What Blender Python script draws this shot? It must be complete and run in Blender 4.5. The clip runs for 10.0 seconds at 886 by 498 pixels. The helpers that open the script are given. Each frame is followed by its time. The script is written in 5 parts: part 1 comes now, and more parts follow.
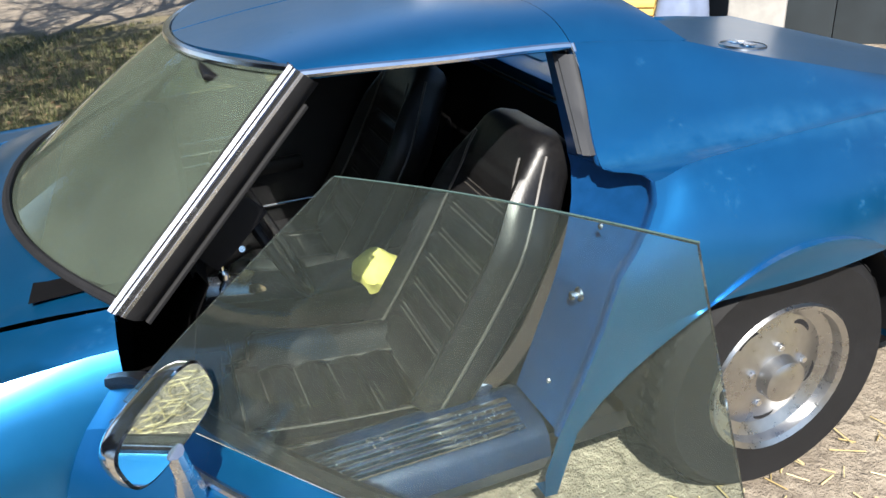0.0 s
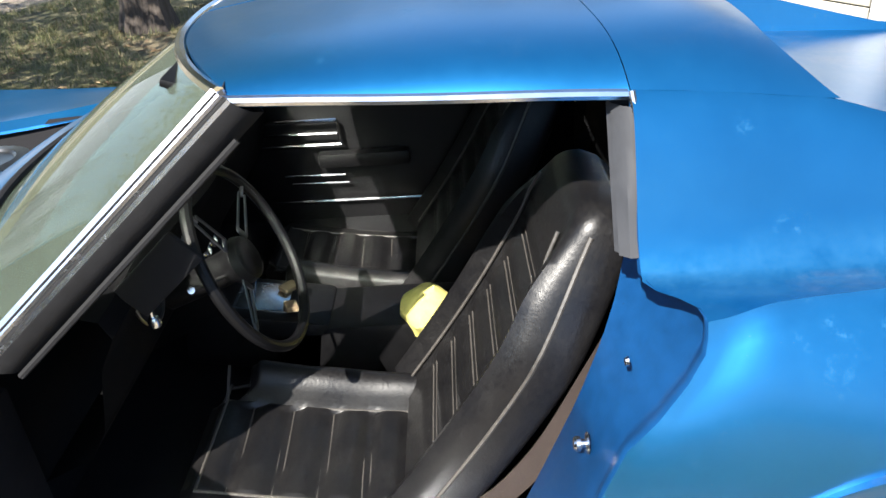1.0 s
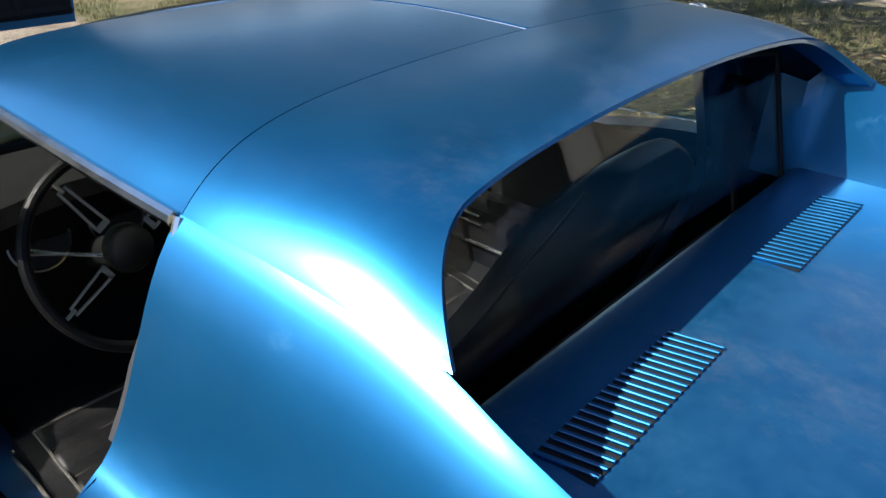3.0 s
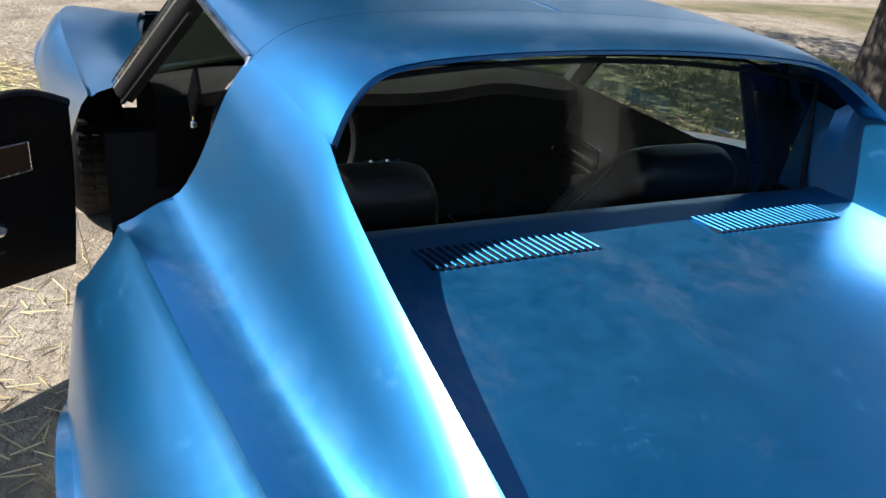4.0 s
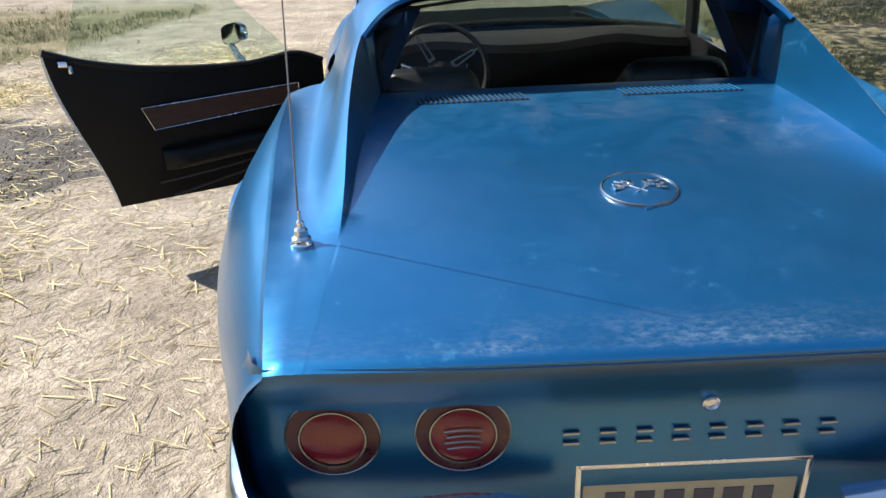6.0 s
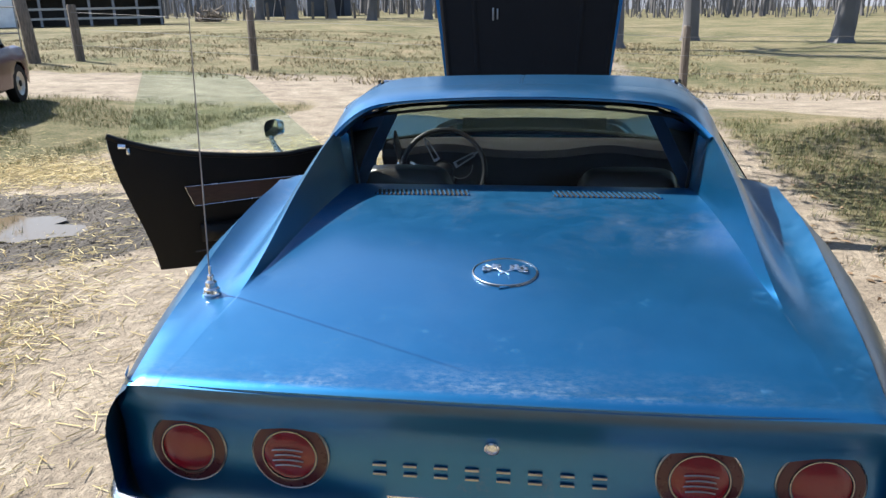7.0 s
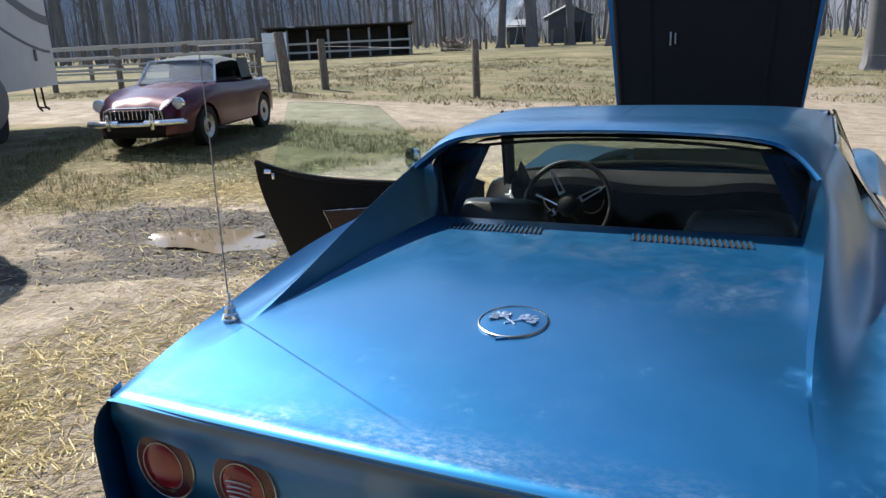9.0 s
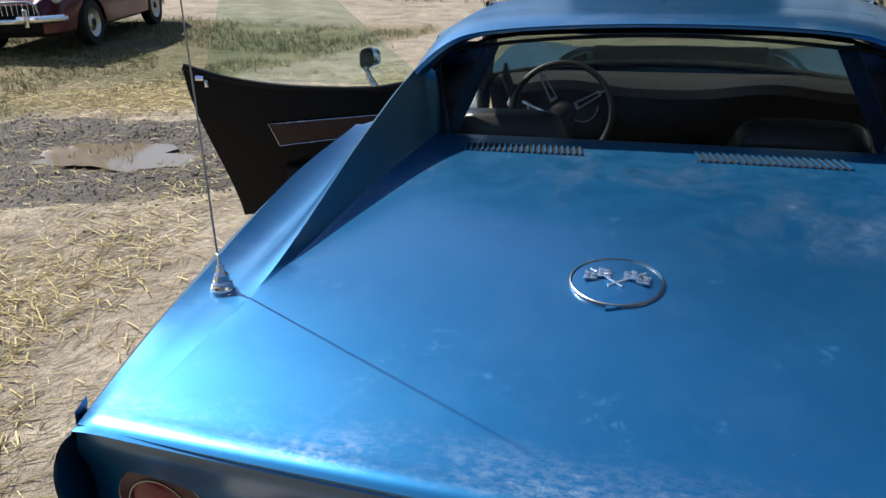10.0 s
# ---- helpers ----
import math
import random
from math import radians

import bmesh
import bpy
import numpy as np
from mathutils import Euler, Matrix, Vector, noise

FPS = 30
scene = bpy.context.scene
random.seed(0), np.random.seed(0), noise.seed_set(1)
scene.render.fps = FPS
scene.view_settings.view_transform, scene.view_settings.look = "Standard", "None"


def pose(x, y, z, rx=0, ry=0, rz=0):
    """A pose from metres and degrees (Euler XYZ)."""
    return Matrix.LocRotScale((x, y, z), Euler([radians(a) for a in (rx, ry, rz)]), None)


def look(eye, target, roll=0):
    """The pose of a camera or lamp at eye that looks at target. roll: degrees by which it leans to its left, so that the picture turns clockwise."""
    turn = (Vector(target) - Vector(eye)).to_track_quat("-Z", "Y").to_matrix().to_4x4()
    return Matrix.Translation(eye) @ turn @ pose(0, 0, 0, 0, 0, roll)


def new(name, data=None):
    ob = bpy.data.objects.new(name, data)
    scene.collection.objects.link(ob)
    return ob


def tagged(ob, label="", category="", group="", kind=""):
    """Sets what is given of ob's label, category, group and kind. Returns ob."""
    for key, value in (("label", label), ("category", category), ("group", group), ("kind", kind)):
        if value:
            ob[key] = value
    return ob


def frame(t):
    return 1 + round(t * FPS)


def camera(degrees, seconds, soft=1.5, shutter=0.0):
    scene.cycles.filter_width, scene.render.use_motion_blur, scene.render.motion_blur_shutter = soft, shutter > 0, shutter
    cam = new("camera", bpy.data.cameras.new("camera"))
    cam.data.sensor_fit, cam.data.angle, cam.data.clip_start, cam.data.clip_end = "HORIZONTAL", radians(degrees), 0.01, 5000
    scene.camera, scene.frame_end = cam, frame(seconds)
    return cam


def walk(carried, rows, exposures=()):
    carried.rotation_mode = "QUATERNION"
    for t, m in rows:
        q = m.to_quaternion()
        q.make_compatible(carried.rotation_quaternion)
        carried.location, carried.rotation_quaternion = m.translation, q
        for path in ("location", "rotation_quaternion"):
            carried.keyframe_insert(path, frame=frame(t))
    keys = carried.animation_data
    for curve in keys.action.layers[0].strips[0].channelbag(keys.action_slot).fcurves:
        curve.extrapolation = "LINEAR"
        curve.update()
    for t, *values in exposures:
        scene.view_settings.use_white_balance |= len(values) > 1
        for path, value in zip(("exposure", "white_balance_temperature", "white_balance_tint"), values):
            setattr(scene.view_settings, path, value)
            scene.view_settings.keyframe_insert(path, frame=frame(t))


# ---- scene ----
cam = camera(60.6, 10.0)
PATH = [
    (0, (-2.038, 2.387, 1.484), (-0.33, 1.796, 0.579), -4.3),
    (0.2, (-1.985, 2.284, 1.474), (-0.261, 1.703, 0.601), -4.5),
    (0.3, (-1.912, 2.254, 1.472), (-0.188, 1.71, 0.586), -5.4),
    (0.5, (-1.836, 2.156, 1.478), (-0.079, 1.752, 0.598), -6.3),
    (0.8, (-1.756, 1.977, 1.441), (0.039, 1.87, 0.566), -4.9),
    (1, (-1.67, 1.832, 1.481), (0.079, 1.88, 0.512), -4),
    (1.2, (-1.613, 1.745, 1.478), (0.152, 2.013, 0.576), -5.8),
    (1.5, (-1.437, 1.654, 1.469), (0.289, 1.935, 0.5), -3),
    (1.8, (-1.265, 1.607, 1.534), (0.37, 2.03, 0.467), -1.5),
    (2, (-1.156, 1.544, 1.521), (0.467, 2.027, 0.457), 0.6),
    (2.2, (-1.049, 1.45, 1.501), (0.528, 2.077, 0.443), 1.3),
    (2.5, (-0.996, 1.288, 1.502), (0.477, 2.147, 0.458), 3.1),
    (2.7, (-0.955, 1.156, 1.481), (0.451, 2.168, 0.486), 1.1),
    (3, (-0.949, 0.962, 1.454), (0.391, 2.116, 0.52), 1.3),
    (3.2, (-0.967, 0.835, 1.436), (0.306, 2.027, 0.457), 4.3),
    (4.3, (-0.862, 0.149, 1.431), (-0.146, 1.803, 0.564), 6),
    (4.5, (-0.83, 0.027, 1.416), (-0.178, 1.689, 0.515), 5.5),
    (4.8, (-0.786, -0.122, 1.429), (-0.186, 1.557, 0.522), 6.5),
    (5, (-0.711, -0.203, 1.434), (-0.293, 1.53, 0.527), 3.5),
    (5.2, (-0.638, -0.317, 1.409), (-0.418, 1.444, 0.486), 2.4),
    (6.3, (-0.298, -0.971, 1.488), (-0.343, 0.87, 0.708), -3.6),
    (6.5, (-0.212, -1.023, 1.497), (-0.31, 0.85, 0.801), -4),
    (7, (0.092, -1.092, 1.496), (-0.171, 0.791, 0.876), -1),
    (7.5, (0.289, -1.132, 1.49), (-0.129, 0.746, 0.943), -3.7),
    (8, (0.44, -1.177, 1.503), (-0.207, 0.626, 0.928), -2.7),
    (8.5, (0.528, -1.008, 1.501), (-0.28, 0.75, 0.997), -2.6),
    (9, (0.547, -0.862, 1.492), (-0.299, 0.868, 0.953), -2.8),
    (9.5, (0.367, -0.708, 1.461), (-0.355, 1.06, 0.867), -0.7),
    (10, (0.092, -0.574, 1.447), (-0.493, 1.167, 0.654), -2.2),
]
EXPOSURE = [(0, 1.2), (0.5, 1.45), (1.0, 1.72), (1.6, 1.74), (2.2, 1.53), (2.7, 1.08), (3.2, 1.0), (4.5, 1.2), (5.2, 1.3), (6.5, 1.32), (7.7, 1.28), (8.6, 1.12), (9.3, 0.95), (10, 0.85)]
walk(cam, [(t, look(eye, target, roll)) for t, eye, target, roll in PATH], EXPOSURE)

# ---- sky, sun ----
SUN_AZ = math.atan2(0.385, -0.923)
SUN_EL = radians(47)
world = bpy.data.worlds.new("sky")
scene.world = world
world.use_nodes = True
wn = world.node_tree.nodes
sky = wn.new("ShaderNodeTexSky")
sky.sky_type = "NISHITA"
sky.sun_disc = False
sky.sun_elevation = SUN_EL
sky.sun_rotation = math.pi / 2 - SUN_AZ
sky.dust_density = 0.4
sky.ozone_density = 1.6
world.node_tree.links.new(sky.outputs[0], wn["Background"].inputs[0])
wn["Background"].inputs[1].default_value = 0.092
sun = new("sun", bpy.data.lights.new("sun", "SUN"))
sun.data.energy = 5.0
sun.data.angle = radians(0.53)
sun.data.color = (1.0, 0.95, 0.87)
to_sun = Vector((math.cos(SUN_AZ) * math.cos(SUN_EL), math.sin(SUN_AZ) * math.cos(SUN_EL), math.sin(SUN_EL)))
sun.matrix_world = look(to_sun * 30, (0, 0, 0))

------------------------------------

What you need to do:
Write out an exact copy of the listing, first line through the line containing "import random", with the pictures left out.

Exercise response:
What Blender Python script draws this shot? It must be complete and run in Blender 4.5. The clip runs for 10.0 seconds at 886 by 498 pixels. The helpers that open the script are given. Each frame is followed by its time. The script is written in 5 parts: part 1 comes now, and more parts follow.
0.0 s
1.0 s
3.0 s
4.0 s
6.0 s
7.0 s
9.0 s
10.0 s
# ---- helpers ----
import math
import random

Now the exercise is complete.